When the first bullets fly they react as men could be expected to react. Confused and led by some men who may not have understood the new way of war, the outcome of the first encounter is predictable. Later, in one of the lesser-known battles of the Gettysburg Campaign, the regiment is ordered in front of enemy artillery during a midnight ambush and suffers casualties of almost half the regiment. But they learn, and they prevail, and when Grant turned the Union army into the Wilderness in 1864 the regiment knew what they had to do. And they did it well, serving with Gregg, Sheridan, Custer, Hancock, and others. When Grant asked for "One Good Regiment" of cavalry for an assignment, the Thirteenth was chosen.
Using letters, diaries, photos, and official correspondence, some of which are published here for the first time, the author traces the lives of cavalrymen at war. With brutal honesty, humor, and humanity, the men struggle to survive sickness as well as the hail of bullets and cannonballs.

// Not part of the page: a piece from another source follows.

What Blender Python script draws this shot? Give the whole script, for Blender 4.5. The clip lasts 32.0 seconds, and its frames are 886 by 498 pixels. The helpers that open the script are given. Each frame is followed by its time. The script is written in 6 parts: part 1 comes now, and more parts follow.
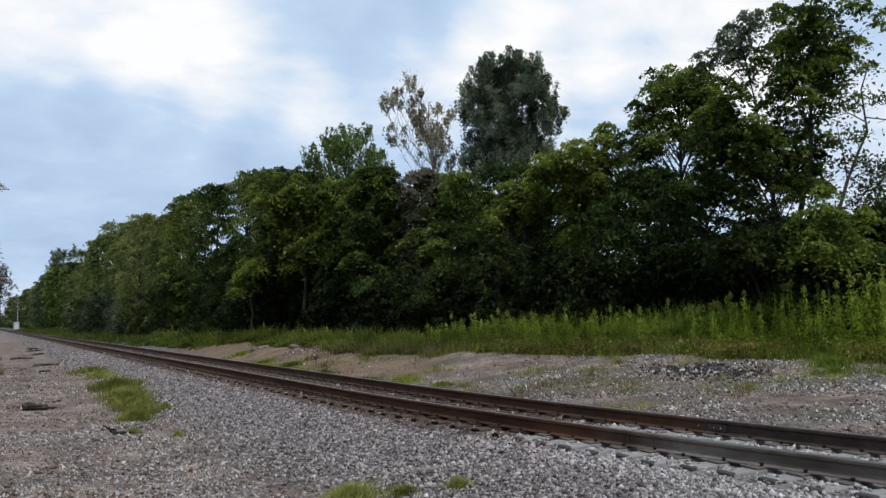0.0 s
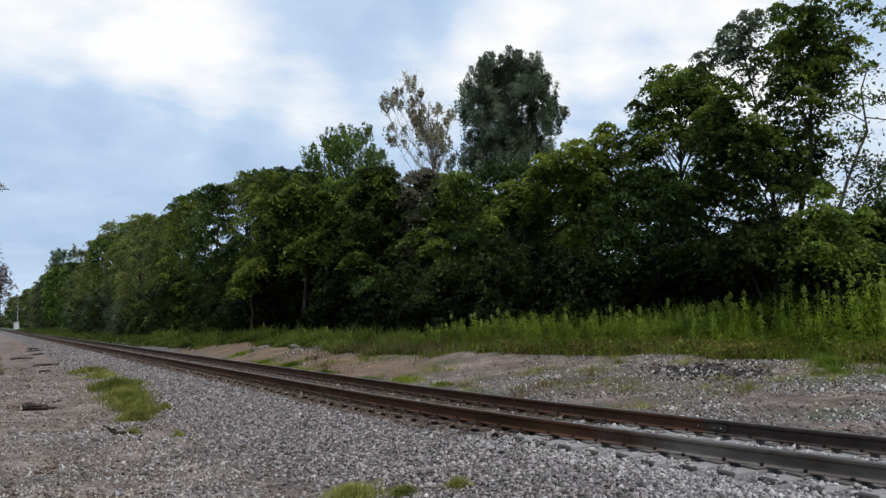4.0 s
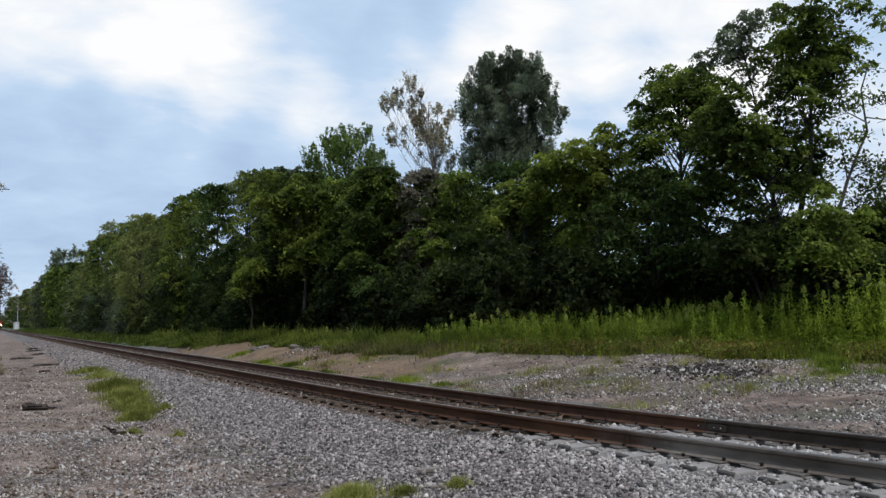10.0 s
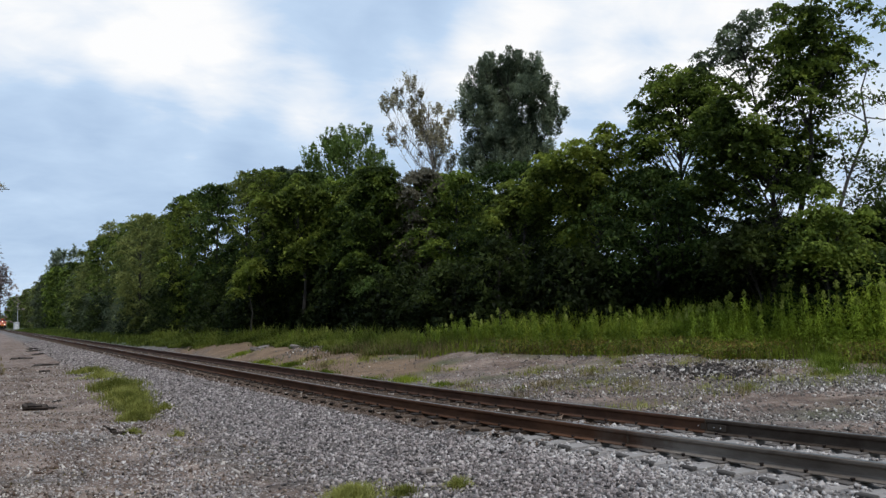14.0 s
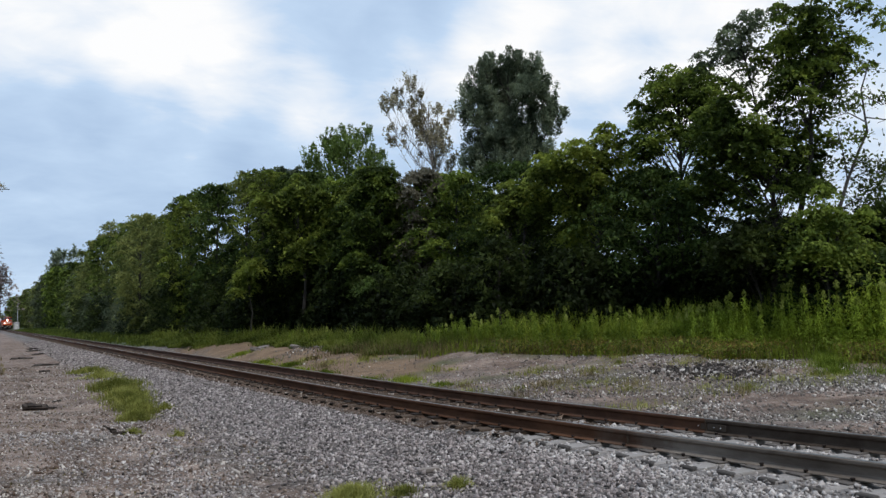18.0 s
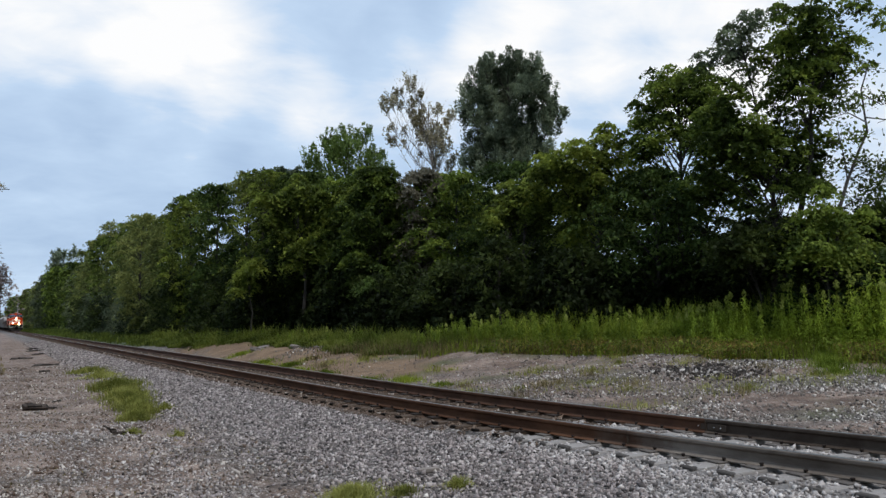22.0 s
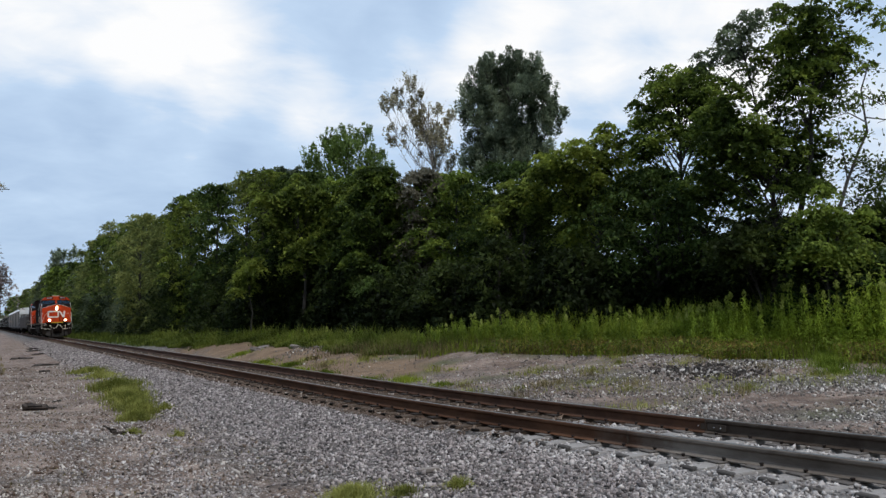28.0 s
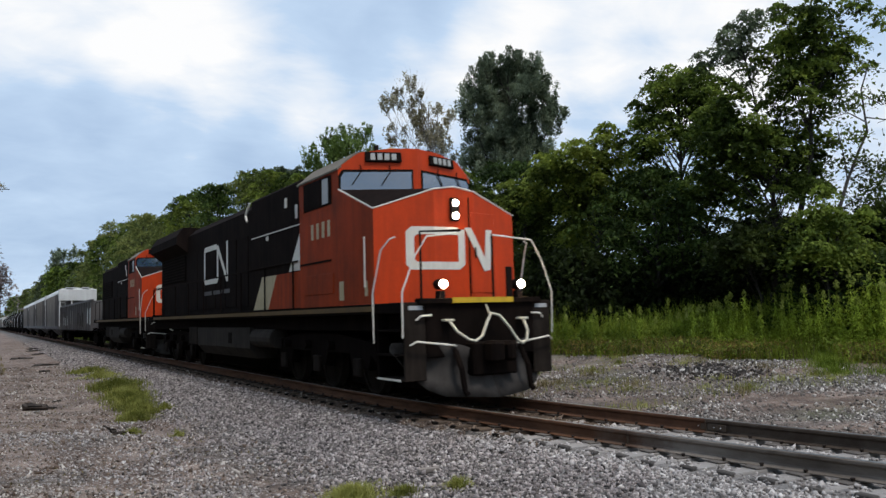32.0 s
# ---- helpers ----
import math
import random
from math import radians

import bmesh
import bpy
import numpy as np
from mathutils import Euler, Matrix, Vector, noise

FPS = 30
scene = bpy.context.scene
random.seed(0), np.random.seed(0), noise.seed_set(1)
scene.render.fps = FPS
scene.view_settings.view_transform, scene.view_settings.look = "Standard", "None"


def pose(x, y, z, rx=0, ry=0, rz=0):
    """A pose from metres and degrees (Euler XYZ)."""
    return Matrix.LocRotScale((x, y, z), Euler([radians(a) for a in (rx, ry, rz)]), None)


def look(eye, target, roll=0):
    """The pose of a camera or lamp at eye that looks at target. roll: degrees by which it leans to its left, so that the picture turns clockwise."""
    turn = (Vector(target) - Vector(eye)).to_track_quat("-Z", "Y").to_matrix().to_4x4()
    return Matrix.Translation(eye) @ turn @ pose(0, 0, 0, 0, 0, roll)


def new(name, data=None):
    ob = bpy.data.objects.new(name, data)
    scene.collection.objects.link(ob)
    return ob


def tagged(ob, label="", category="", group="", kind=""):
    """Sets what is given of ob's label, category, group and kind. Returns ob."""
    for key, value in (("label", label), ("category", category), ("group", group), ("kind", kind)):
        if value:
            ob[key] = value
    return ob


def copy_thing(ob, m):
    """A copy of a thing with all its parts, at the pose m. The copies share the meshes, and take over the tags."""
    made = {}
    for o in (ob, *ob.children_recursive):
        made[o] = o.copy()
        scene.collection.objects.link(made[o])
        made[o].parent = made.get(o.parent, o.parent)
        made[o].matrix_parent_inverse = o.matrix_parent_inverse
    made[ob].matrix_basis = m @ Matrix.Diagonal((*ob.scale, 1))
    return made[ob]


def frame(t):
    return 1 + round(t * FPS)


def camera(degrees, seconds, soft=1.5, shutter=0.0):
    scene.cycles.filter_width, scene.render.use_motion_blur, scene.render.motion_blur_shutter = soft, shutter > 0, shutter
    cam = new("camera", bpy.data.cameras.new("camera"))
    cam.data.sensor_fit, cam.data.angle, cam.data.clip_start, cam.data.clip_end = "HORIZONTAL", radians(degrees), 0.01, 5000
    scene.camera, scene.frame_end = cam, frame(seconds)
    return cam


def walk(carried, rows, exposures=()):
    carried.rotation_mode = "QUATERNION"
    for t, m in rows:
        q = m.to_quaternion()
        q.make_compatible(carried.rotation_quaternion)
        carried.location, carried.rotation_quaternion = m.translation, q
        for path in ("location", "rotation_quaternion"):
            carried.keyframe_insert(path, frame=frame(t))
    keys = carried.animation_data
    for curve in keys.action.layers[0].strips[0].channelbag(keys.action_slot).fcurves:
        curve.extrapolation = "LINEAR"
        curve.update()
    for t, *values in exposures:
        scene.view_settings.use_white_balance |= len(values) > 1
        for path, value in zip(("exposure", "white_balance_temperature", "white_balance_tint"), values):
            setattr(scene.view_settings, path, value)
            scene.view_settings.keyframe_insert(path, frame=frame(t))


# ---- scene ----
cam = camera(59.606, 32.0, soft=1.45, shutter=0.08)
EYE = Vector((0.0, 0.0, 1.496))
VIEW = look(EYE, EYE + Vector((0.50900, 0.85670, 0.08360)), roll=-1.564)
walk(cam, [(0.0, VIEW), (32.0, VIEW)], exposures=[(0.0, 0.0), (32.0, 0.0)])

# ---- light ----
SUN_ELEVATION, SUN_TURN = radians(58), radians(176)
world = bpy.data.worlds.new("overcast_sky")
scene.world = world
world.use_nodes = True
wt = world.node_tree
wt.nodes.clear()


def wmath(op, a, b=None, c=None, clamp=False):
    n = wt.nodes.new("ShaderNodeMath")
    n.operation, n.use_clamp = op, clamp
    for i, s in enumerate((a, b, c)):
        if s is None:
            continue
        if isinstance(s, (int, float)):
            n.inputs[i].default_value = s
        else:
            wt.links.new(s, n.inputs[i])
    return n.outputs[0]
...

They'll tell you how they felt about the life they lived, and the bond with their friends and fellow soldiers that they were dying for.
About the Author
Harold "Sonny" Hand was born in New Jersey in 1952, where he attended local schools and played in local bands until his musical inclinations delivered him to the Berklee College of Music in Boston, Massachussetts. From 1970 until the present time he has played drums and percussion in every style of music imaginable, including nightclubs, casinos, percussion ensembles, jazz, rock, and country & western. He has taught drums and percussion privately and in studios since 1972, and spent seven years on the faculty of Atlantic Community College in Mays Landing, New Jersey. Leaving the family construction business in 1983 he was employed by a Fortune 500 corporation, transferring to Northern Nevada in 1991. Sonny continues teaching and performing music in Nevada, and is a percussionist in the Ruby Mountain Symphony Orchestra. Since 1990, Sonny has been a Civil War reenactor and living historian, bringing hands-on Civil War education to the general public and into elementary and high school classrooms. Reenacting battles and encampments has helped the author to understand more accurately the life of the Civil War soldier, as well as ensuring a more authentic regimental history of the 13 th Pennsylvania Cavalry. The author currently lives in Spring Creek, Nevada, with his wife Jacqueline and their son Jonathan, who was born in 1992.